Of course, brand building is important where people want to make money with their product. But some things should just be left alone. I thought we'd seen the last of this sort of rubbish with the Consignia crap that was almost forced upon the Post Office.

Start the flaming... ;)
 
They do make some good points.
Some self-contradictory ones, though. The "It's reproducable" point in particular sticks out like a sore thumb.

typography

Yeah, that too. One of the strong points of this scheme is supposedly that it will play well with electronic media, but everything about it—straight lines at odd angles, bright primary colors, thin weirdly-shaped lettering—begs to look crappy in pixel form.

Understood that this imagery is supposed to be aimed at the Happy Meal set, but those are the ones who will be first to spot and reject the manufactured "cool" aura around the whole thing.
 
@FleurDuMal

if your point is that this particular identity is bad, well, that can be argued both ways and is ultimately going to be a personal aesthetic preference (and i am not necessarily disagreeing with you, either.)

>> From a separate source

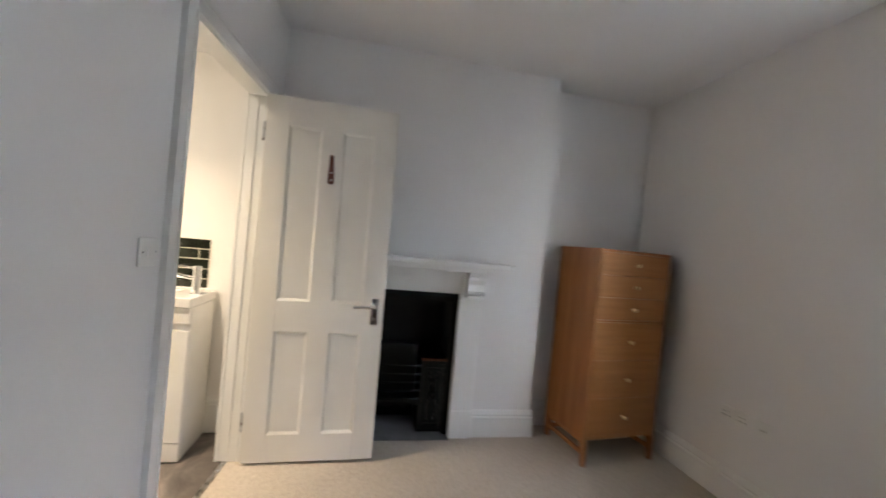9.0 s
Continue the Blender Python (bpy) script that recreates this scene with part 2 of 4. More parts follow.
def add_tube(bm, a, b, ra, rb=None, seg=14):
    a, b = Vector(a), Vector(b)
    rb = ra if rb is None else rb
    q = (b - a).to_track_quat("Z", "Y")
    r0, r1 = [], []
    for i in range(seg):
        w = 2 * math.pi * i / seg
        d = q @ Vector((math.cos(w), math.sin(w), 0))
        r0.append(bm.verts.new(a + d * ra))
        r1.append(bm.verts.new(b + d * rb))
    for i in range(seg):
        bm.faces.new((r0[i], r0[(i + 1) % seg], r1[(i + 1) % seg], r1[i]))
    bm.faces.new(r0)
    bm.faces.new(r1)


def tube(a, b, ra, rb=None, seg=14):
    bm = bmesh.new()
    add_tube(bm, a, b, ra, rb, seg)
    return bm


def lathe(profile, centre, axis="Z", seg=24):
    """profile: (radius, height) rows turned about an axis through centre."""
    bm = bmesh.new()
    q = {"Z": Euler((0, 0, 0)), "Y": Euler((radians(-90), 0, 0)), "X": Euler((0, radians(90), 0))}[axis].to_matrix()
    rings = []
    for r, h in profile:
        rings.append([bm.verts.new(Vector(centre) + q @ Vector((r * math.cos(2 * math.pi * i / seg), r * math.sin(2 * math.pi * i / seg), h))) for i in range(seg)])
    for a, b in zip(rings, rings[1:]):
        for i in range(seg):
            bm.faces.new((a[i], a[(i + 1) % seg], b[(i + 1) % seg], b[i]))
    closed = profile[0] == profile[-1]
    if profile[0][0] > 1e-6 and not closed:
        bm.faces.new(rings[0])
    if profile[-1][0] > 1e-6 and not closed:
        bm.faces.new(rings[-1])
    bmesh.ops.remove_doubles(bm, verts=bm.verts, dist=1e-6)
    return bm


def pipe(points, r, seg=12):
    """A tube bent along points."""
    bm = bmesh.new()
    pts = [Vector(p) for p in points]
    rings = []
    for i, p in enumerate(pts):
        d = (pts[min(i + 1, len(pts) - 1)] - pts[max(i - 1, 0)]).normalized()
        q = d.to_track_quat("Z", "Y")
        rings.append([bm.verts.new(p + q @ Vector((r * math.cos(2 * math.pi * k / seg), r * math.sin(2 * math.pi * k / seg), 0))) for k in range(seg)])
    for a, b in zip(rings, rings[1:]):
        best = min(range(seg), key=lambda s: (a[0].co - b[s].co).length)
        for k in range(seg):
            bm.faces.new((a[k], a[(k + 1) % seg], b[(k + 1 + best) % seg], b[(k + best) % seg]))
    bm.faces.new(rings[0])
    bm.faces.new(rings[-1])
    return bm


def loft(sections, cap=True):
    """Closed rings of equal length joined in order."""
    bm = bmesh.new()
    rings = [[bm.verts.new(p) for p in s] for s in sections]
    k = len(rings[0])
    for a, b in zip(rings, rings[1:]):
        for i in range(k):
            bm.faces.new((a[i], a[(i + 1) % k], b[(i + 1) % k], b[i]))
    if cap:
        bm.faces.new(rings[0])
        bm.faces.new(rings[-1])
    return bm


def thing(name, label, category, at=(0, 0, 0), rz=0.0, group="", kind=""):
    ob = new(name)
    ob.empty_display_size = 0.1
    ob.matrix_world = pose(*at, 0, 0, rz)
    return tagged(ob, label, category, group, kind)


def structure(name, bm, mat, label, category):
    return tagged(finish(name, bm, mat), label, category, kind="structure")


# ---- the plan ----
X_E, Y_N = 0.668, 3.91            # headboard wall, window wall
X_CH, Y_CH = -3.750, 3.046        # chimney breast's face and its corner
X_ALC = -3.92                     # back of the alcove beside it
H_BED, H_BATH = 2.495, 2.29        # ceilings
Y_S = -0.075                      # wall with the entry door
P0 = Vector((-1.58, 1.094))       # corner of the wall between bedroom and bathroom
SKEW = math.atan(0.0745)
W_DIR = Vector((-math.cos(SKEW), math.sin(SKEW)))
W_OUT = Vector((math.sin(SKEW), math.cos(SKEW)))
W_THICK = 0.095
U_DOOR0, U_DOOR1 = 1.195, 1.934   # doorway along that wall
X_BW, Y_BS = -3.832, -1.013        # bathroom's basin wall and end wall
X_AL, Y_NIB = -2.905, 0.145        # toilet recess's side wall, face of the nib
X_SH0, X_SH1 = -2.71, -1.768      # shower
Y_SH = 0.12
U_END = (P0.x + 4.15) / math.cos(SKEW)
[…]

if your argument is that branding and identity in general is bad, then you are clueless, and you should stick to whatever your chosen field is, which i pray is not design. you are right, not everything has to be "reduced down to a brand essence," but in the case of the olympics, which take place across many venues, across a lot of distance, which have a global population attending hundreds of different events, with hundreds of thousands of people attending, working and competing, it most certainly does make sense and it most definitely not bad, it is needed.